Short problem
Everything in the listing except the pictures should be written out exactly.

Given material
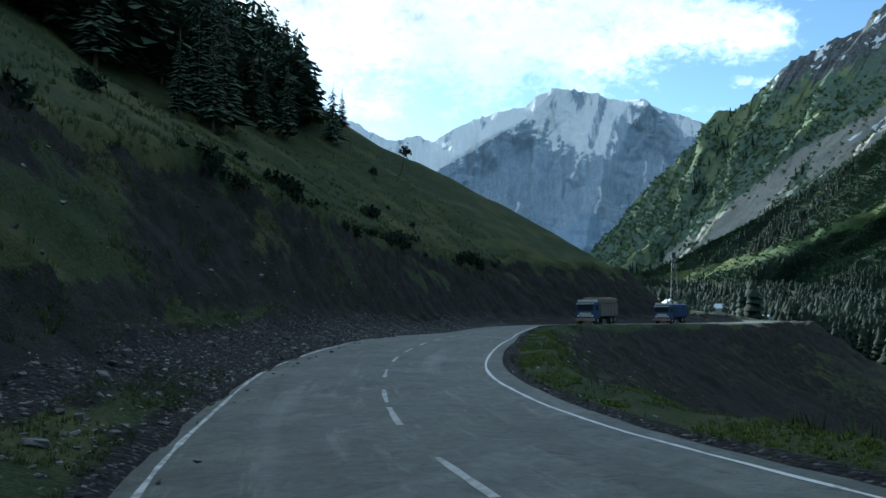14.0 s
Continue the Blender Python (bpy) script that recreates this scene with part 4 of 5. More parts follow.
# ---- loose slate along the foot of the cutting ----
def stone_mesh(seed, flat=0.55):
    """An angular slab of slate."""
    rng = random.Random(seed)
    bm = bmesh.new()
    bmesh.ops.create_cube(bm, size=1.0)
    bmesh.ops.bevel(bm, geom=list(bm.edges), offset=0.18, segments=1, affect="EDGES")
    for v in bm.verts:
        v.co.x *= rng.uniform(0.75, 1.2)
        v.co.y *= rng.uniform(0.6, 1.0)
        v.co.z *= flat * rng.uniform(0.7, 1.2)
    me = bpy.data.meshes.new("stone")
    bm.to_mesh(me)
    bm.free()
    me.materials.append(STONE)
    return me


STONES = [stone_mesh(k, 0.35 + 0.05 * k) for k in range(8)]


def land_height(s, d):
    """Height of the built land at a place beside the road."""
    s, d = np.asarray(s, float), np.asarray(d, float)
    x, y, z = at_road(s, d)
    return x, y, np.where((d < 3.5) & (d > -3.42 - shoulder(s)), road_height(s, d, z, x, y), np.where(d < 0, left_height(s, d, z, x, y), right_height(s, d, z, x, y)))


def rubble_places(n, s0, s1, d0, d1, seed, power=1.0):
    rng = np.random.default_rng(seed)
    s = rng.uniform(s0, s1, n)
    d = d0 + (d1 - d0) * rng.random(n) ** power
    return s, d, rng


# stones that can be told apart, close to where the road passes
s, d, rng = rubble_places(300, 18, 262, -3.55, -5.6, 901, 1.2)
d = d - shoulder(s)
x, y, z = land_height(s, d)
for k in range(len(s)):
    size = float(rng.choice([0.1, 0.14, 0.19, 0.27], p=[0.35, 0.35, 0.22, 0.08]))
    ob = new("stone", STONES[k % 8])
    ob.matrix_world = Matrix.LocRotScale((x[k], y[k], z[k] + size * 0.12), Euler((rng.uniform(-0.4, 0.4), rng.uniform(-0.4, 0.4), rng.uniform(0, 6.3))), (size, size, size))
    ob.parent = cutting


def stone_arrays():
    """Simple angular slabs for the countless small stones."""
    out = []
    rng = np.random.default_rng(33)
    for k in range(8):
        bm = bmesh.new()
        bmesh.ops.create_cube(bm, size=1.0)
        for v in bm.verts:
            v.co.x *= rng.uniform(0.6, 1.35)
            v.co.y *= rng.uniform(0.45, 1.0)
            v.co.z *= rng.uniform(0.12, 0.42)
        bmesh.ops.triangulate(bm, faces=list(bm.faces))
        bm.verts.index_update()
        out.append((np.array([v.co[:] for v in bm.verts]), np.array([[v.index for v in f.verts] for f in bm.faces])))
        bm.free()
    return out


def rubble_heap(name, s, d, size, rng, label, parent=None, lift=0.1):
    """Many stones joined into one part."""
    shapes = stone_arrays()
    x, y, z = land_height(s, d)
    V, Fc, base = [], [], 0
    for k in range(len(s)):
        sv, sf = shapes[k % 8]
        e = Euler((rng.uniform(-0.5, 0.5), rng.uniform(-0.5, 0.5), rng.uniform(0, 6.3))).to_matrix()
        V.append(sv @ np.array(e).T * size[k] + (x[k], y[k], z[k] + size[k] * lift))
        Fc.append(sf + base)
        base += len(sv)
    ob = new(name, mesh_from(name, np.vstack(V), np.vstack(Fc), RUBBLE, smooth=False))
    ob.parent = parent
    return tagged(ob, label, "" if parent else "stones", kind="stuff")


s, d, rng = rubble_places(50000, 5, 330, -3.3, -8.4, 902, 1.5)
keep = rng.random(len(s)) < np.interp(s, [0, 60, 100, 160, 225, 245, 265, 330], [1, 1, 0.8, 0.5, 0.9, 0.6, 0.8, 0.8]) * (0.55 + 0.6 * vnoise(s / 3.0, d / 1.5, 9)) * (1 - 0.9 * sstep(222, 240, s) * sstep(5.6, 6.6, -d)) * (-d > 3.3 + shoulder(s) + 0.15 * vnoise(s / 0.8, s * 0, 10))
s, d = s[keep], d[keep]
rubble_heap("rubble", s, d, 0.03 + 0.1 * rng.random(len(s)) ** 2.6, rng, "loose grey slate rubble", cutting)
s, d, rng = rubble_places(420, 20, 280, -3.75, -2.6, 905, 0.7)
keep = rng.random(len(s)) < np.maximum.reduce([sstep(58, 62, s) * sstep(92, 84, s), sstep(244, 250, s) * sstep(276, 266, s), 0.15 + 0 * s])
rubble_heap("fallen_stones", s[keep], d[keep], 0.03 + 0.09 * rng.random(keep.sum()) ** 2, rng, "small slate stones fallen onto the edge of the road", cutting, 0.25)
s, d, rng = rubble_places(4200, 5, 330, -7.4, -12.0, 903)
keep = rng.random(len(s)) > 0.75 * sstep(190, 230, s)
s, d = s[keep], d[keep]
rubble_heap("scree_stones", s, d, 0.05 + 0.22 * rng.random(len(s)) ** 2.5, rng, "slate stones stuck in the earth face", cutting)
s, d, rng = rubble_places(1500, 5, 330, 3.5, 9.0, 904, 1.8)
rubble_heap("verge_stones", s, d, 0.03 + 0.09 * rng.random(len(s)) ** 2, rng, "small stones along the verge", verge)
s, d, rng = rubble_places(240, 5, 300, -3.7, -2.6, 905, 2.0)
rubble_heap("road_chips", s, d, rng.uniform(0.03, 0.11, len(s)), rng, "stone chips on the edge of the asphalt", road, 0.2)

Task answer
14.0 s
Continue the Blender Python (bpy) script that recreates this scene with part 4 of 5. More parts follow.
# ---- loose slate along the foot of the cutting ----
def stone_mesh(seed, flat=0.55):
    """An angular slab of slate."""
    rng = random.Random(seed)
    bm = bmesh.new()
    bmesh.ops.create_cube(bm, size=1.0)
    bmesh.ops.bevel(bm, geom=list(bm.edges), offset=0.18, segments=1, affect="EDGES")
    for v in bm.verts:
        v.co.x *= rng.uniform(0.75, 1.2)
        v.co.y *= rng.uniform(0.6, 1.0)
        v.co.z *= flat * rng.uniform(0.7, 1.2)
    me = bpy.data.meshes.new("stone")
    bm.to_mesh(me)
    bm.free()
    me.materials.append(STONE)
    return me


STONES = [stone_mesh(k, 0.35 + 0.05 * k) for k in range(8)]


def land_height(s, d):
    """Height of the built land at a place beside the road."""
    s, d = np.asarray(s, float), np.asarray(d, float)
    x, y, z = at_road(s, d)
    return x, y, np.where((d < 3.5) & (d > -3.42 - shoulder(s)), road_height(s, d, z, x, y), np.where(d < 0, left_height(s, d, z, x, y), right_height(s, d, z, x, y)))


def rubble_places(n, s0, s1, d0, d1, seed, power=1.0):
    rng = np.random.default_rng(seed)
    s = rng.uniform(s0, s1, n)
    d = d0 + (d1 - d0) * rng.random(n) ** power
    return s, d, rng


# stones that can be told apart, close to where the road passes
s, d, rng = rubble_places(300, 18, 262, -3.55, -5.6, 901, 1.2)
d = d - shoulder(s)
x, y, z = land_height(s, d)
for k in range(len(s)):
    size = float(rng.choice([0.1, 0.14, 0.19, 0.27], p=[0.35, 0.35, 0.22, 0.08]))
    ob = new("stone", STONES[k % 8])
    ob.matrix_world = Matrix.LocRotScale((x[k], y[k], z[k] + size * 0.12), Euler((rng.uniform(-0.4, 0.4), rng.uniform(-0.4, 0.4), rng.uniform(0, 6.3))), (size, size, size))
    ob.parent = cutting


def stone_arrays():
    """Simple angular slabs for the countless small stones."""
    out = []
    rng = np.random.default_rng(33)
    for k in range(8):
        bm = bmesh.new()
        bmesh.ops.create_cube(bm, size=1.0)
        for v in bm.verts:
            v.co.x *= rng.uniform(0.6, 1.35)
            v.co.y *= rng.uniform(0.45, 1.0)
            v.co.z *= rng.uniform(0.12, 0.42)
        bmesh.ops.triangulate(bm, faces=list(bm.faces))
        bm.verts.index_update()
        out.append((np.array([v.co[:] for v in bm.verts]), np.array([[v.index for v in f.verts] for f in bm.faces])))
        bm.free()
    return out


def rubble_heap(name, s, d, size, rng, label, parent=None, lift=0.1):
    """Many stones joined into one part."""
    shapes = stone_arrays()
    x, y, z = land_height(s, d)
    V, Fc, base = [], [], 0
    for k in range(len(s)):
        sv, sf = shapes[k % 8]
        e = Euler((rng.uniform(-0.5, 0.5), rng.uniform(-0.5, 0.5), rng.uniform(0, 6.3))).to_matrix()
        V.append(sv @ np.array(e).T * size[k] + (x[k], y[k], z[k] + size[k] * lift))
        Fc.append(sf + base)
        base += len(sv)
    ob = new(name, mesh_from(name, np.vstack(V), np.vstack(Fc), RUBBLE, smooth=False))
    ob.parent = parent
    return tagged(ob, label, "" if parent else "stones", kind="stuff")


s, d, rng = rubble_places(50000, 5, 330, -3.3, -8.4, 902, 1.5)
keep = rng.random(len(s)) < np.interp(s, [0, 60, 100, 160, 225, 245, 265, 330], [1, 1, 0.8, 0.5, 0.9, 0.6, 0.8, 0.8]) * (0.55 + 0.6 * vnoise(s / 3.0, d / 1.5, 9)) * (1 - 0.9 * sstep(222, 240, s) * sstep(5.6, 6.6, -d)) * (-d > 3.3 + shoulder(s) + 0.15 * vnoise(s / 0.8, s * 0, 10))
s, d = s[keep], d[keep]
rubble_heap("rubble", s, d, 0.03 + 0.1 * rng.random(len(s)) ** 2.6, rng, "loose grey slate rubble", cutting)
s, d, rng = rubble_places(420, 20, 280, -3.75, -2.6, 905, 0.7)
keep = rng.random(len(s)) < np.maximum.reduce([sstep(58, 62, s) * sstep(92, 84, s), sstep(244, 250, s) * sstep(276, 266, s), 0.15 + 0 * s])
rubble_heap("fallen_stones", s[keep], d[keep], 0.03 + 0.09 * rng.random(keep.sum()) ** 2, rng, "small slate stones fallen onto the edge of the road", cutting, 0.25)
s, d, rng = rubble_places(4200, 5, 330, -7.4, -12.0, 903)
keep = rng.random(len(s)) > 0.75 * sstep(190, 230, s)
s, d = s[keep], d[keep]
rubble_heap("scree_stones", s, d, 0.05 + 0.22 * rng.random(len(s)) ** 2.5, rng, "slate stones stuck in the earth face", cutting)
s, d, rng = rubble_places(1500, 5, 330, 3.5, 9.0, 904, 1.8)
rubble_heap("verge_stones", s, d, 0.03 + 0.09 * rng.random(len(s)) ** 2, rng, "small stones along the verge", verge)
s, d, rng = rubble_places(240, 5, 300, -3.7, -2.6, 905, 2.0)
rubble_heap("road_chips", s, d, rng.uniform(0.03, 0.11, len(s)), rng, "stone chips on the edge of the asphalt", road, 0.2)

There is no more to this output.